What the exercise asks: Repeat the material verbatim and drop the pictures.

Entries provided:

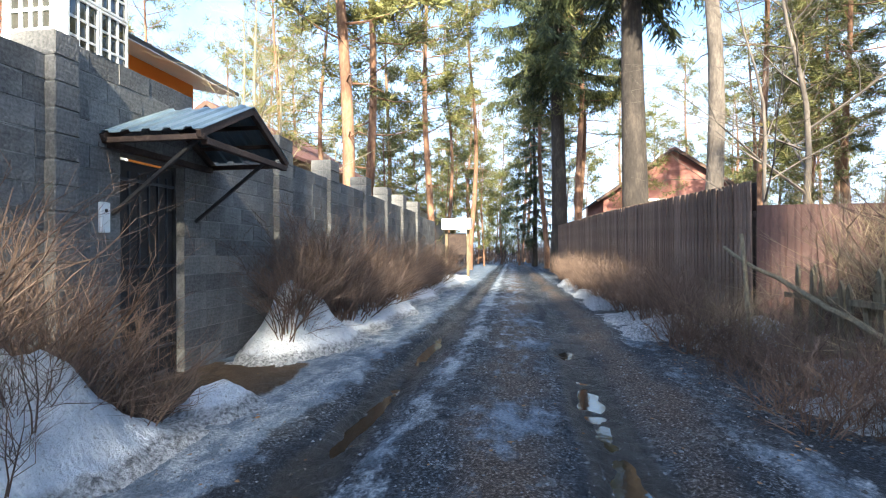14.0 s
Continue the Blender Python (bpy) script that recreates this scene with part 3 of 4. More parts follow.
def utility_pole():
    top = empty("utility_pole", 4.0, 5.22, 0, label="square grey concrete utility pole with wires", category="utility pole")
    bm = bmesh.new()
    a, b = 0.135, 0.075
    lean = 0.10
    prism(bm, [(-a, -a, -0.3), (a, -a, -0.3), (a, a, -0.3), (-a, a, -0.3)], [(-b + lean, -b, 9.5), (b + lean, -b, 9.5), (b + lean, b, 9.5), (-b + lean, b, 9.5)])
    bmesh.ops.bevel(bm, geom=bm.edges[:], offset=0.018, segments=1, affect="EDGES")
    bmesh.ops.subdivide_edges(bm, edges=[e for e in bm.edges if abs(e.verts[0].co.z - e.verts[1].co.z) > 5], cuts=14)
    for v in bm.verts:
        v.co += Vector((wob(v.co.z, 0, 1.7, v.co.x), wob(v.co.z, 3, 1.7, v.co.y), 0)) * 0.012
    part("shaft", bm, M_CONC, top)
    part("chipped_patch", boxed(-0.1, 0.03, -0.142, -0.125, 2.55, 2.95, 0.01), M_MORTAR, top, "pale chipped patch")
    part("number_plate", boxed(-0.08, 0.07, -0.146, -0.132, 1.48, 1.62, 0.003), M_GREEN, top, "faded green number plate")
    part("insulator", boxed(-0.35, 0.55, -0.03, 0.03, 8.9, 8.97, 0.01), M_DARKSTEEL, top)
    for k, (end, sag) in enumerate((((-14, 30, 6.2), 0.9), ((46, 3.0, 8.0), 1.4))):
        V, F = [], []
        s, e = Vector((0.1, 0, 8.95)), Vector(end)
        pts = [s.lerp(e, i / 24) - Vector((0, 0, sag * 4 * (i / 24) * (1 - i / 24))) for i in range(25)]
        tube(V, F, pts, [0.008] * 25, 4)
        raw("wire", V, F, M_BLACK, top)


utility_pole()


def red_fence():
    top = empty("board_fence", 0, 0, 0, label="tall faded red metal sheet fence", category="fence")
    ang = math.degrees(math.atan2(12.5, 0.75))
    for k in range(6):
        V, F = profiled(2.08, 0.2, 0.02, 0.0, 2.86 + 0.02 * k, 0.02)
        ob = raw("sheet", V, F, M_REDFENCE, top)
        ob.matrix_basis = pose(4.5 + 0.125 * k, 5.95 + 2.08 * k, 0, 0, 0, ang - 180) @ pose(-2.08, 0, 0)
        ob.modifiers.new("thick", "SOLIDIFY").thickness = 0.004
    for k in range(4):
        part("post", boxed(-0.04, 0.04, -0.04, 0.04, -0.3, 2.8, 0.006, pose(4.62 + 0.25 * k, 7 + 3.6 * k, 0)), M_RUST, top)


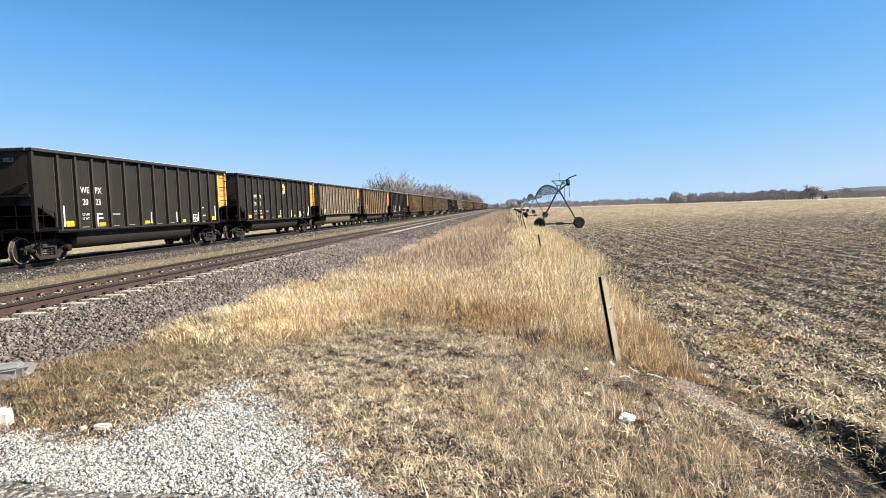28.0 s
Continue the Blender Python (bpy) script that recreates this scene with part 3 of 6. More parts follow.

Final result:
14.0 s
Continue the Blender Python (bpy) script that recreates this scene with part 3 of 4. More parts follow.
def utility_pole():
    top = empty("utility_pole", 4.0, 5.22, 0, label="square grey concrete utility pole with wires", category="utility pole")
    bm = bmesh.new()
    a, b = 0.135, 0.075
    lean = 0.10
    prism(bm, [(-a, -a, -0.3), (a, -a, -0.3), (a, a, -0.3), (-a, a, -0.3)], [(-b + lean, -b, 9.5), (b + lean, -b, 9.5), (b + lean, b, 9.5), (-b + lean, b, 9.5)])
    bmesh.ops.bevel(bm, geom=bm.edges[:], offset=0.018, segments=1, affect="EDGES")
    bmesh.ops.subdivide_edges(bm, edges=[e for e in bm.edges if abs(e.verts[0].co.z - e.verts[1].co.z) > 5], cuts=14)
    for v in bm.verts:
        v.co += Vector((wob(v.co.z, 0, 1.7, v.co.x), wob(v.co.z, 3, 1.7, v.co.y), 0)) * 0.012
    part("shaft", bm, M_CONC, top)
    part("chipped_patch", boxed(-0.1, 0.03, -0.142, -0.125, 2.55, 2.95, 0.01), M_MORTAR, top, "pale chipped patch")
    part("number_plate", boxed(-0.08, 0.07, -0.146, -0.132, 1.48, 1.62, 0.003), M_GREEN, top, "faded green number plate")
    part("insulator", boxed(-0.35, 0.55, -0.03, 0.03, 8.9, 8.97, 0.01), M_DARKSTEEL, top)
    for k, (end, sag) in enumerate((((-14, 30, 6.2), 0.9), ((46, 3.0, 8.0), 1.4))):
        V, F = [], []
        s, e = Vector((0.1, 0, 8.95)), Vector(end)
        pts = [s.lerp(e, i / 24) - Vector((0, 0, sag * 4 * (i / 24) * (1 - i / 24))) for i in range(25)]
        tube(V, F, pts, [0.008] * 25, 4)
        raw("wire", V, F, M_BLACK, top)


utility_pole()


def red_fence():
    top = empty("board_fence", 0, 0, 0, label="tall faded red metal sheet fence", category="fence")
    ang = math.degrees(math.atan2(12.5, 0.75))
    for k in range(6):
        V, F = profiled(2.08, 0.2, 0.02, 0.0, 2.86 + 0.02 * k, 0.02)
        ob = raw("sheet", V, F, M_REDFENCE, top)
        ob.matrix_basis = pose(4.5 + 0.125 * k, 5.95 + 2.08 * k, 0, 0, 0, ang - 180) @ pose(-2.08, 0, 0)
        ob.modifiers.new("thick", "SOLIDIFY").thickness = 0.004
    for k in range(4):
        part("post", boxed(-0.04, 0.04, -0.04, 0.04, -0.3, 2.8, 0.006, pose(4.62 + 0.25 * k, 7 + 3.6 * k, 0)), M_RUST, top)


28.0 s
Continue the Blender Python (bpy) script that recreates this scene with part 3 of 6. More parts follow.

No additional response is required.